On the high ground of the French Quarter, New Orleans can make a convincing show of getting back to normal, but even here casualties abound. For example, the classic Felix’s Oyster House off of Bourbon Street appears to be shut down for good. As a way of meager compensation, a new Penthouse strip club has opened up in a building next door. This is part of the slow transformation of Bourbon Street into a tiny Las Vegas, with authentic local businesses dangerously on the decline.

In one strangely reassuring sign of resurgence, New Orleans has quickly revived its traditional role at the heart of the Saturday night/Sunday morning culture wars. Amid the rowdy revelers would-be evangelists mill the crowd. Some seem primarily interested in engaging hammered frat boys in earnest conversations about God at 2 a.m., while others advanced a less conciliatory approach.

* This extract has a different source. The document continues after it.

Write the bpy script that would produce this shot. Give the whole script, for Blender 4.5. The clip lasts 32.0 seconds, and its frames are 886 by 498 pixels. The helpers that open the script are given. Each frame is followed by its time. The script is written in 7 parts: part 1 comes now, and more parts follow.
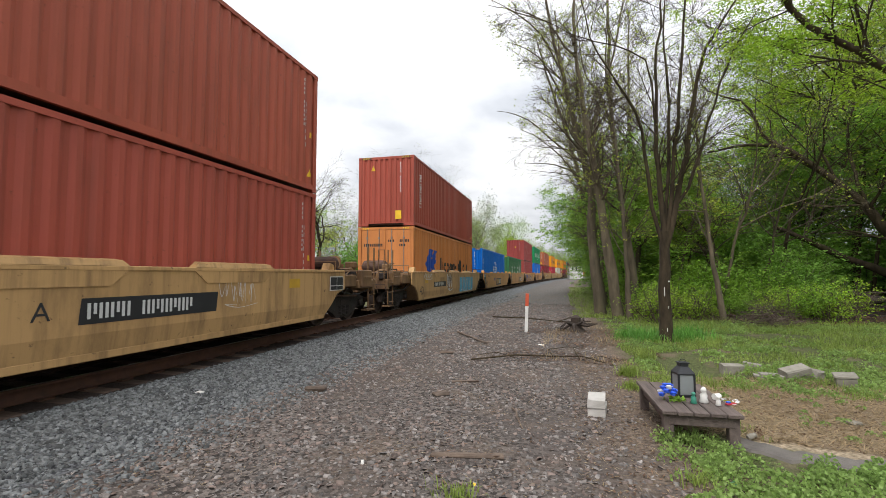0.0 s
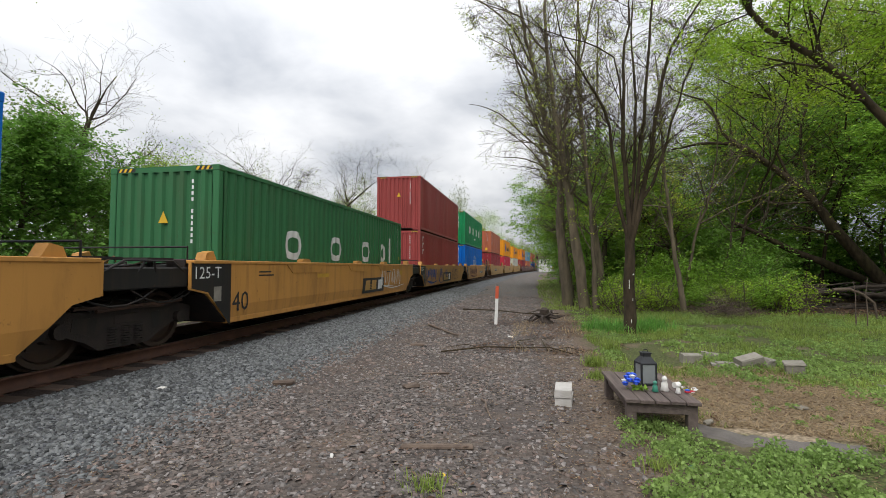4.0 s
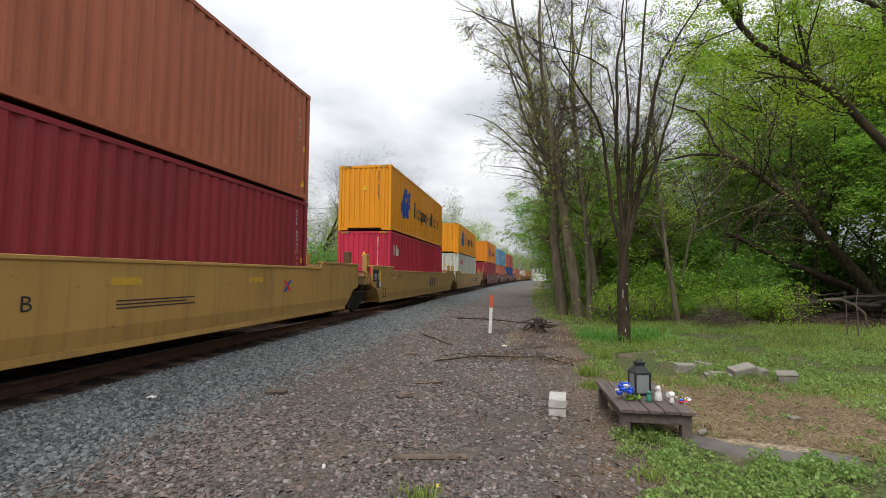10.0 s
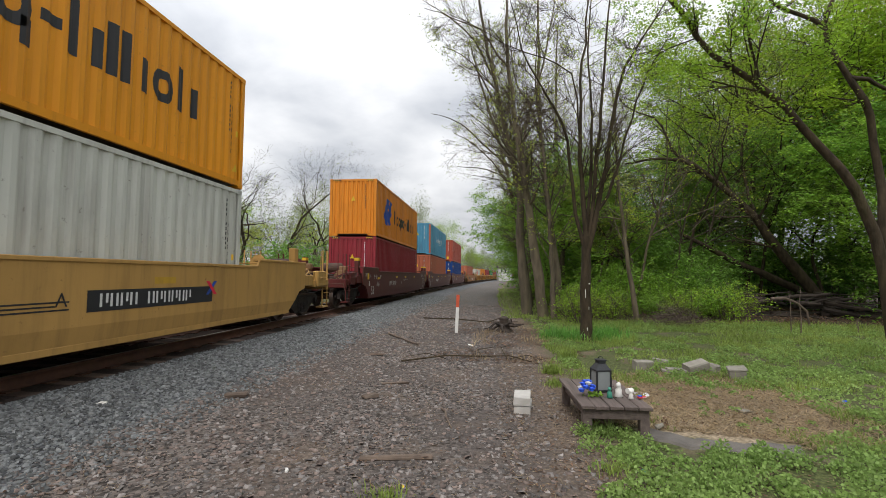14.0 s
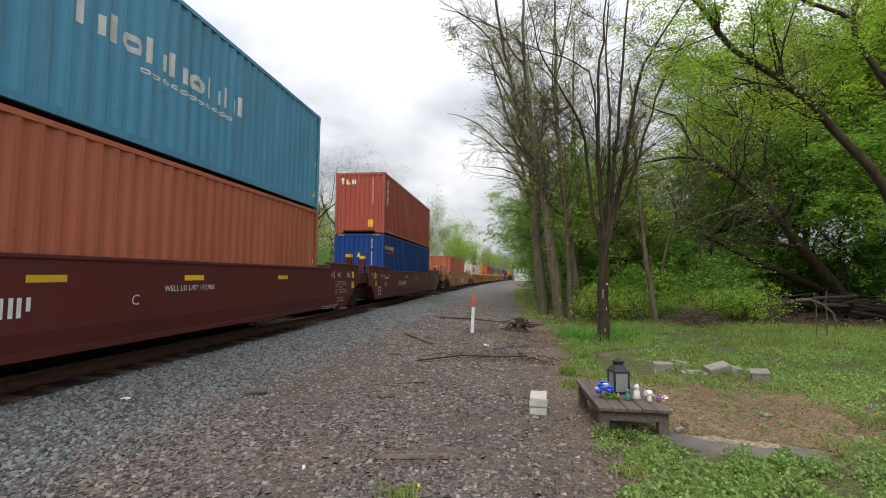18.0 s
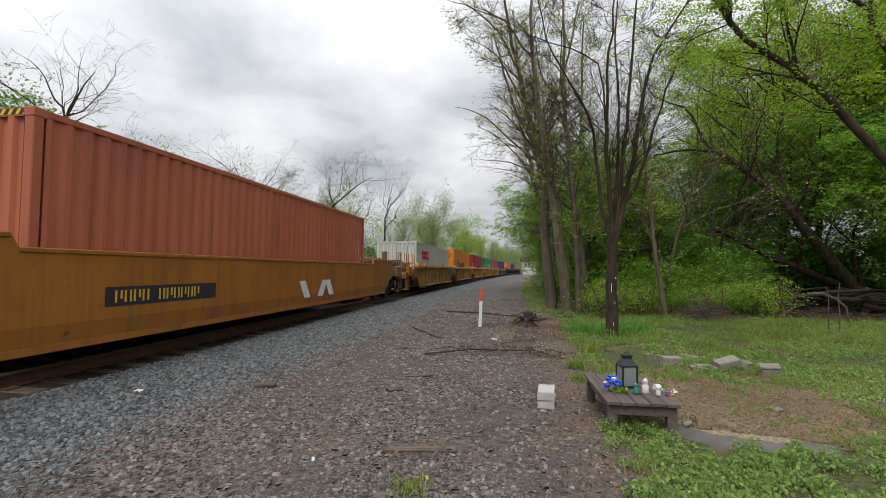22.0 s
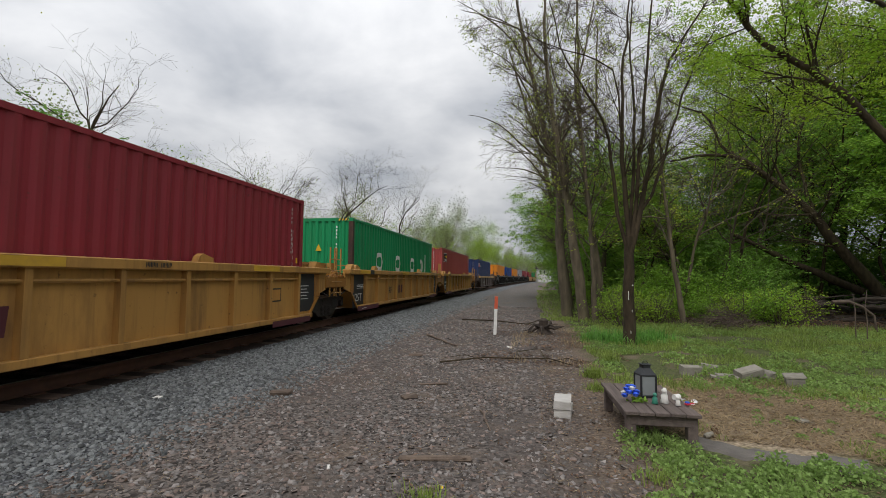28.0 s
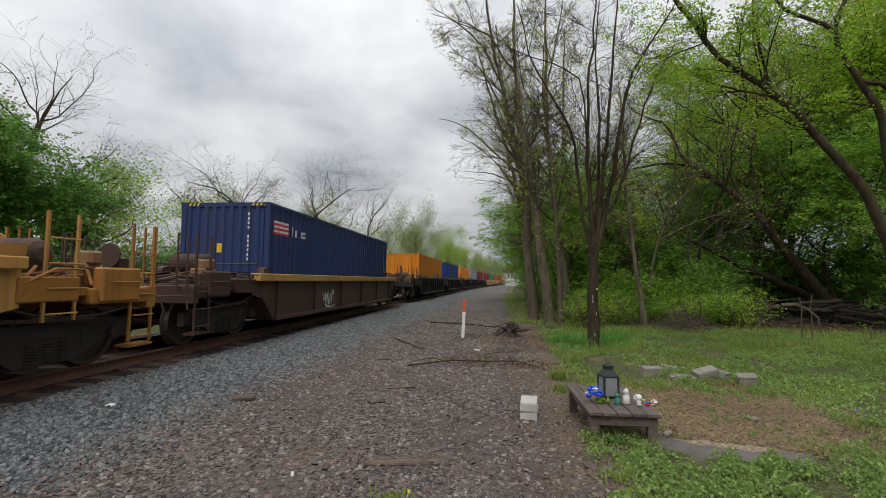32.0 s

One memorable banner on Bourbon Street singled out an exhaustive list of “Jesus rejecters, homos and lesbos, porno-freaks, drunkards, Muslims, Buddhists, unsubmissive wives, money lovers, unloving husbands, thieves, rebellious children, liars, lazy Christians, racists, Mormons, fornicators, Roman Catholics, adulterers, and baby killing woman” for eternal damnation. If that list is right, there’s not going to be anybody left in town to rebuild New Orleans.

Not that there is any shortage of people eager to vie for the privilege. In the midst this chaos, the city is trying to conduct – as New York City did – a mayor’s race which has been rescheduled for late April. The incumbent mayor, Ray Nagin, now trails in the polls behind Lieutenant Governor Mitch Landrieu among a crowded field of candidates. Skeptics snicker that revived interest in the office is motivated by a “Laissez Les Bon Temps Rouler” Louisiana government approach to the billions of dollars of federal aid that will flow, but the task of rebuilding a city with 60% of its population still gone is too grave to approach in search of earthly rewards.

The real story of this Mardi Gras cannot be understood without taking into account the reality on the other side of town. Because across the river, in the Ninth Ward, there are no floats and festivities. There is no electricity. There are no people. There is only destruction.

Houses are smashed and collapsed, wiped off their foundations, spilling into roads. Hundreds of cars lie abandoned and upside-down. People’s lives have been slashed open and the details thrown about, within a few feet a spare women’s shoe, a bureau, an old 45 rpm record, and a decaying teddy bear all covered with dust, mud and other debris. It resembles nothing so much as a suburban Ground Zero, but unlike the 16 acres that defined Ground Zero, there is no neat perimeter – the devastation sprawls on as far as the eye can see. One comparatively intact house had a sign placed upon it which requested “No Bulldozing. Save Our Neighborhood.” But there is no neighborhood left to save.

For all the enjoyable distractions of downtown, a steady stream of cars filters into this modern ghost town. That is presumably what provoked one young man to ride through the neighborhood with a sign taped to the front of his bike that said simply “Tourism here is profane.”

The anger is understandable – gawking at human misery is the worst kind of pornography. But a visit to the 9th Ward is precisely what the revelers on Bourbon Street need to wake them up. The ongoing revival of downtown is heartening, and Mardi Gras is a needed statement of defiance against this destruction. But the destruction of Katrina is still in place, unaddressed, and the more people who bear witness to both sides of this year’s Mardi Gras, the better. They will instead go home with an appropriate determination not to forget the devastation that still exists, sprawling and incalculable, in the heart of one of America’s great cities.